Picture this: You jolt awake in the middle of the night to the smell of smoke and fire alarm blaring. You see flames overtaking your kitchen as you grab your kids and run out the front door. Within minutes, firefighters are on the scene, saving your home — everything you’ve worked for — from complete destruction.
You can’t comprehend the other scenarios that could have played out. For the first responders, this is a standard day, a familiar call to duty.
Having served as a volunteer firefighter for four years after moving to Wadsworth, I understand the challenges and dangers these men and women encounter in their work. Law enforcement officers and first responders work tirelessly for our communities. It is of the utmost importance we ensure their bravery does not expose them to any unnecessary risks.
Research shows firefighters have a higher rate of many types of cancer than the general population, most likely due to their exposure to asbestos and other chemical fumes as they combat fires.
I am an original co-sponsor on the Firefighter Cancer Registry Act that would require the CDC to develop and maintain a voluntary registry of firefighters with cancer to delineate any relationships between a firefighter’s service and their cancer risk. Once equipped with this data, we can develop better protective equipment and cancer prevention techniques for our firefighters.
I am also a co-sponsor of the Volunteer Responder Incentive Protection Act, which will help state and local governments recruit and retain volunteer firefighters.
In 2012, 69 percent of all firefighters were volunteers, according to the National Fire Protection Association.

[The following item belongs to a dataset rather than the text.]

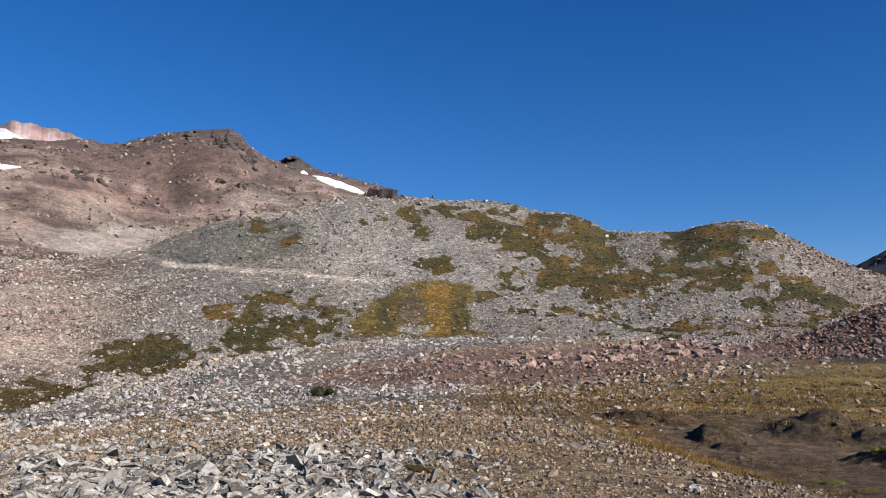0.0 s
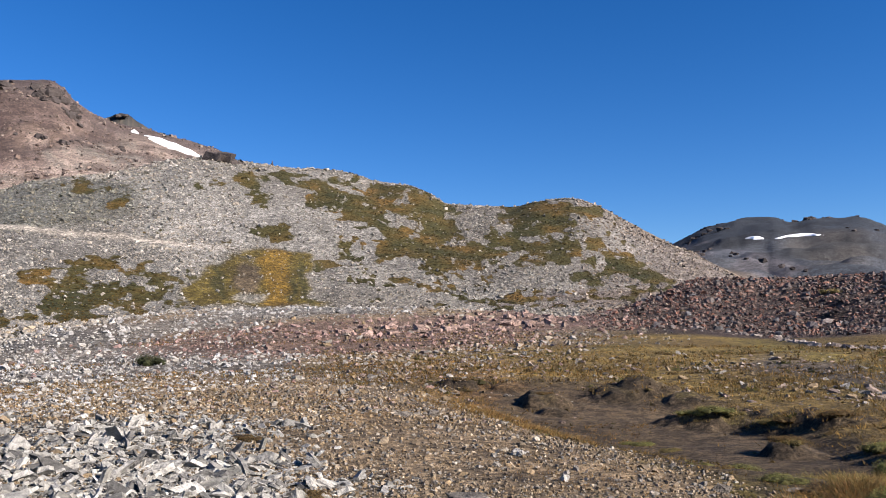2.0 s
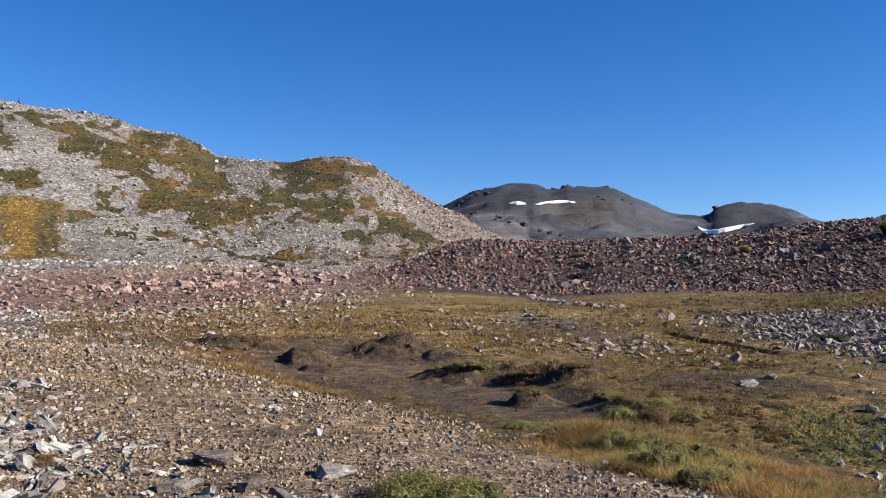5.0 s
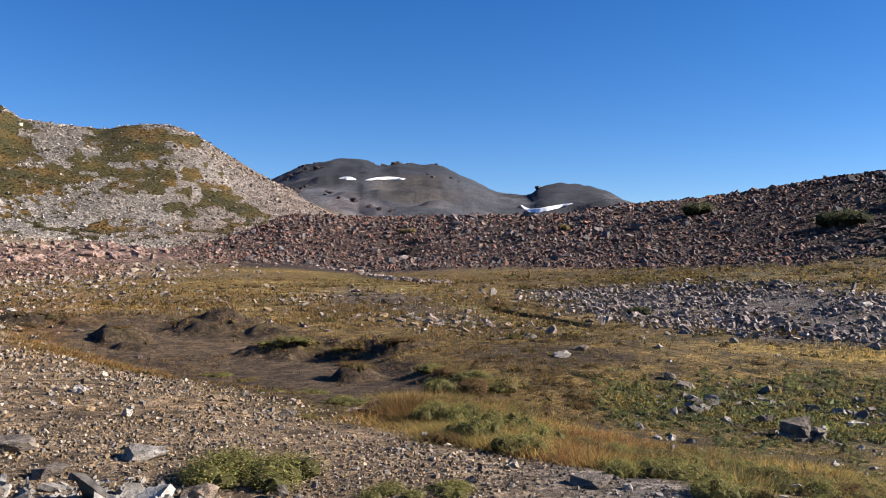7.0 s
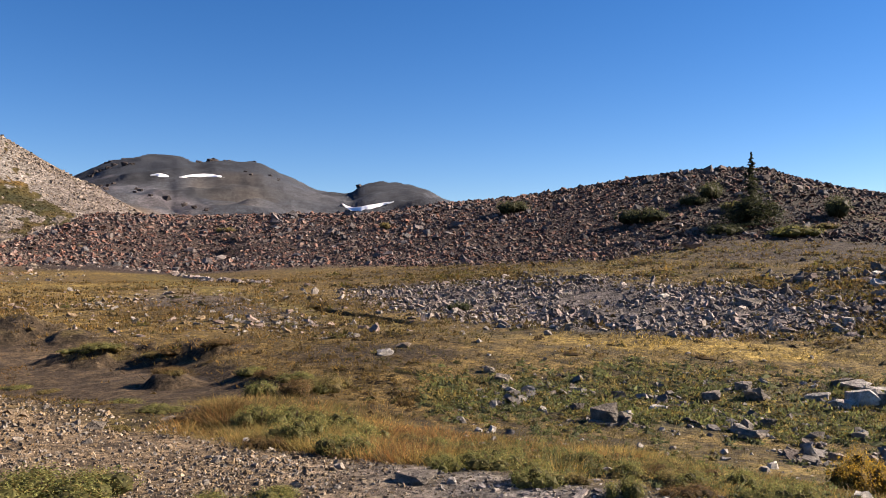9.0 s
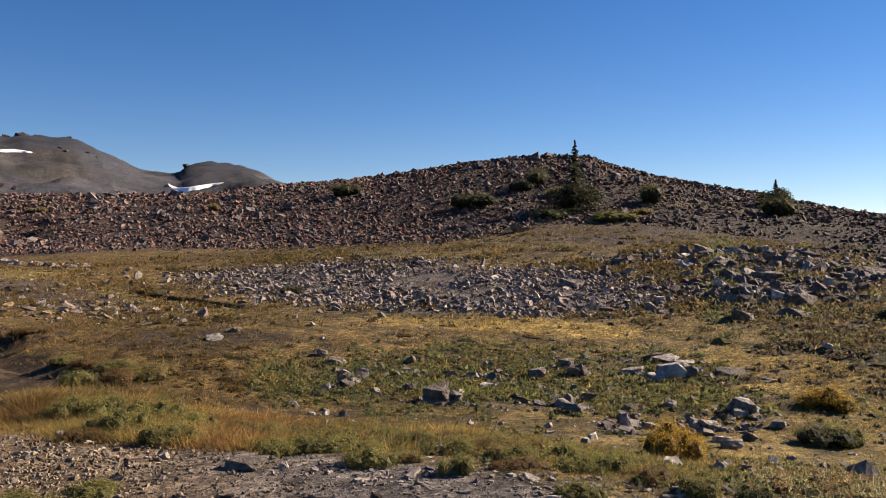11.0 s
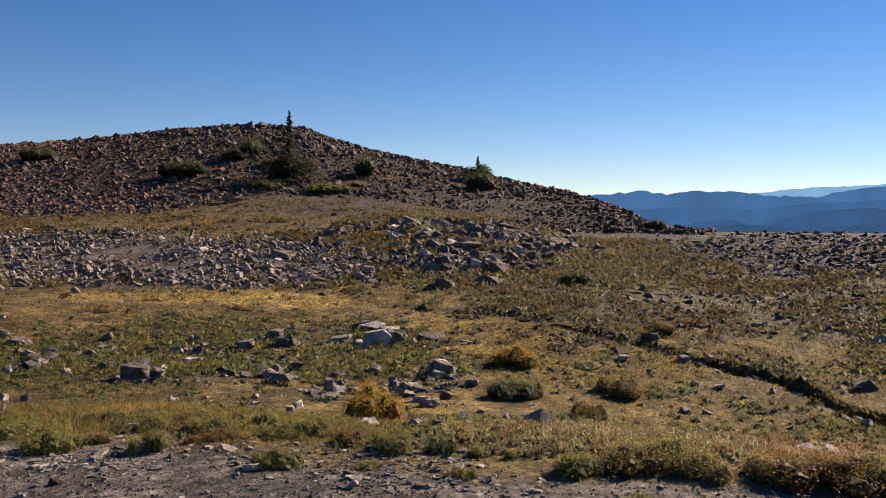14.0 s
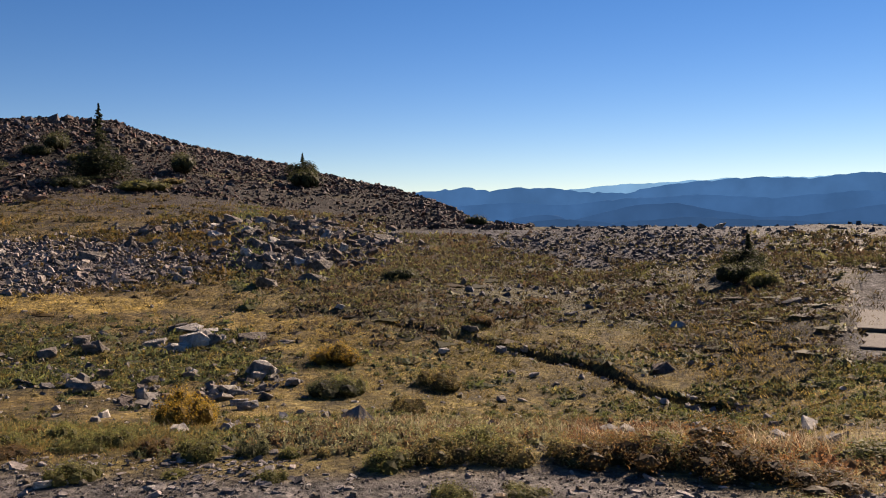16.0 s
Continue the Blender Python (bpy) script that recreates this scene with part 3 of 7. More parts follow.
# ---- materials ----
def material(name):
    m = bpy.data.materials.new(name)
    m.use_nodes = True
    nt = m.node_tree
    return m, nt, nt.nodes["Principled BSDF"]


def node(nt, kind, **values):
    n = nt.nodes.new(kind)
    for k, v in values.items():
        n.inputs[k].default_value = v
    return n


def mix_colour(nt, a, b, fac, blend="MIX"):
    n = nt.nodes.new("ShaderNodeMix")
    n.data_type, n.blend_type = "RGBA", blend
    for slot, v in ((0, fac), (6, a), (7, b)):
        if isinstance(v, (float, int, tuple)):
            n.inputs[slot].default_value = v
        else:
            nt.links.new(v, n.inputs[slot])
    return n.outputs[2]


def ramp(nt, source, *stops):
    n = nt.nodes.new("ShaderNodeValToRGB")
    while len(n.color_ramp.elements) < len(stops):
        n.color_ramp.elements.new(0.5)
    for e, (p, v) in zip(n.color_ramp.elements, stops):
        e.position = p
        e.color = (v, v, v, 1) if isinstance(v, (float, int)) else (*v, 1)
    nt.links.new(source, n.inputs[0])
    return n.outputs[0]


def tinted(name, grain, lo, hi, rough=0.9, bump=0.5, bump_size=0.05, island=0.0, coarse=None):
    """A surface coloured by its 'cover' attribute, varied by grain at two sizes and by piece."""
    m, nt, p = material(name)
    at = nt.nodes.new("ShaderNodeAttribute")
    at.attribute_name = "cover"
    co = nt.nodes.new("ShaderNodeNewGeometry")
    n = node(nt, "ShaderNodeTexNoise", Scale=grain, Detail=9.0, Roughness=0.68)
    nt.links.new(co.outputs["Position"], n.inputs["Vector"])
    c = mix_colour(nt, at.outputs["Color"], ramp(nt, n.outputs[0], (0.34, lo), (0.66, hi)), 1.0, "MULTIPLY")
    if coarse:
        n2 = node(nt, "ShaderNodeTexNoise", Scale=coarse, Detail=6.0, Roughness=0.6)
        nt.links.new(co.outputs["Position"], n2.inputs["Vector"])
        c = mix_colour(nt, c, ramp(nt, n2.outputs[0], (0.36, lo + 0.15), (0.64, hi - 0.1)), 1.0, "MULTIPLY")
    if island:
        c = mix_colour(nt, c, ramp(nt, co.outputs["Random Per Island"], (0.0, 1 - island), (1.0, 1 + island)), 1.0, "MULTIPLY")
    nt.links.new(c, p.inputs["Base Color"])
    p.inputs["Roughness"].default_value = rough
    p.inputs["Specular IOR Level"].default_value = 0.25
    b = node(nt, "ShaderNodeBump", Strength=bump, Distance=bump_size)
    nt.links.new(n.outputs[0], b.inputs["Height"])
    nt.links.new(b.outputs[0], p.inputs["Normal"])
    return m


def ground_material():
    """Gravel, turf and scree by the 'cover' attribute; its alpha tells fine gravel (0) from coarse scree (1)."""
    m, nt, p = material("gravel_and_turf")
    at = nt.nodes.new("ShaderNodeAttribute")
    at.attribute_name = "cover"
    co = nt.nodes.new("ShaderNodeNewGeometry")

    def cells(scale):
        v = node(nt, "ShaderNodeTexVoronoi", Scale=scale)
        nt.links.new(co.outputs["Position"], v.inputs["Vector"])
        hue = nt.nodes.new("ShaderNodeSeparateColor")
        nt.links.new(v.outputs["Color"], hue.inputs[0])
        return hue.outputs[0], v.outputs["Distance"]

    fine, fine_d = cells(20.0)
    coarse, coarse_d = cells(1.25)
    speck = mix_colour(nt, ramp(nt, fine, (0.0, 0.65), (0.6, 0.95), (1.0, 1.4)), ramp(nt, coarse, (0.0, 0.6), (0.55, 0.95), (1.0, 1.5)), at.outputs["Alpha"])
    n = node(nt, "ShaderNodeTexNoise", Scale=2.6, Detail=10.0, Roughness=0.72)
    nt.links.new(co.outputs["Position"], n.inputs["Vector"])
    n2 = node(nt, "ShaderNodeTexNoise", Scale=0.16, Detail=8.0, Roughness=0.65)
    nt.links.new(co.outputs["Position"], n2.inputs["Vector"])
    c = mix_colour(nt, at.outputs["Color"], speck, 0.85, "MULTIPLY")
    c = mix_colour(nt, c, ramp(nt, n.outputs[0], (0.40, 0.45), (0.60, 1.55)), 1.0, "MULTIPLY")
    c = mix_colour(nt, c, ramp(nt, n2.outputs[0], (0.36, 0.72), (0.64, 1.3)), 1.0, "MULTIPLY")
    n3 = node(nt, "ShaderNodeTexNoise", Scale=11.0, Detail=8.0, Roughness=0.7)
    nt.links.new(co.outputs["Position"], n3.inputs["Vector"])
    c = mix_colour(nt, c, ramp(nt, n3.outputs[0], (0.38, 0.5), (0.5, 1.0), (0.64, 1.55)), 1.0, "MULTIPLY")
    # turf with a ragged edge, olive, dark green and rust
    tf = nt.nodes.new("ShaderNodeAttribute")
    tf.attribute_name = "turf"
    edge = node(nt, "ShaderNodeTexNoise", Scale=0.8, Detail=7.0, Roughness=0.7)
    nt.links.new(co.outputs["Position"], edge.inputs["Vector"])
    ragged = nt.nodes.new("ShaderNodeMath")
    ragged.operation = "MULTIPLY_ADD"
    nt.links.new(edge.outputs[0], ragged.inputs[0])
    ragged.inputs[1].default_value = 0.7
    nt.links.new(tf.outputs["Fac"], ragged.inputs[2])
    patch = node(nt, "ShaderNodeTexNoise", Scale=0.11, Detail=5.0, Roughness=0.6)
    nt.links.new(co.outputs["Position"], patch.inputs["Vector"])
    grass = ramp(nt, patch.outputs[0], (0.34, (0.024, 0.024, 0.008)), (0.48, (0.042, 0.035, 0.010)), (0.58, (0.060, 0.041, 0.011)), (0.70, (0.105, 0.060, 0.014)))
    grass = mix_colour(nt, grass, ramp(nt, n.outputs[0], (0.40, 0.55), (0.60, 1.5)), 1.0, "MULTIPLY")
    c = mix_colour(nt, c, grass, ramp(nt, ragged.outputs[0], (0.83, 0.0), (0.90, 1.0)))
    nt.links.new(c, p.inputs["Base Color"])
    p.inputs["Roughness"].default_value = 0.95
    p.inputs["Specular IOR Level"].default_value = 0.2
    b = node(nt, "ShaderNodeBump", Strength=0.9, Distance=0.10)
    nt.links.new(n.outputs[0], b.inputs["Height"])
    b3 = node(nt, "ShaderNodeBump", Strength=0.8, Distance=0.05)
    nt.links.new(n3.outputs[0], b3.inputs["Height"])
    nt.links.new(b.outputs[0], b3.inputs["Normal"])
    b2 = node(nt, "ShaderNodeBump", Strength=0.5, Distance=0.35)
    nt.links.new(mix_colour(nt, (0.5, 0.5, 0.5, 1), coarse_d, at.outputs["Alpha"]), b2.inputs["Height"])
    nt.links.new(b3.outputs[0], b2.inputs["Normal"])
    nt.links.new(b2.outputs[0], p.inputs["Normal"])
    return m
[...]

By passing this legislation, Congress would make it easier for communities to recruit and retain people who volunteer to keep us safe.
Just last week I was pleased to see my bipartisan amendment in support of our volunteer firefighters accepted to the FY18 Interior Appropriations Bill. The amendment would increase funding for two federal firefighter grant accounts.
This includes the state fire assistance fund and the volunteer assistance fund to help our communities to be better prepared to help protect our communities.
Last weekend, I was the keynote speaker at the second annual First Responders Appreciation Night in Independence. As I travel across the 16th District, I am routinely reminded of the sacrifices made by these individuals, and it was wonderful to finally have an event to honor those who protect us.
Every day, men and women across our district put their lives on the line to protect our communities and fellow citizens, and some will make the ultimate sacrifice. Our first responders’ courage and skills represent the best of who we are as Americans and we must continue to offer them the support and resources they need to answer the call of duty and keep us safe.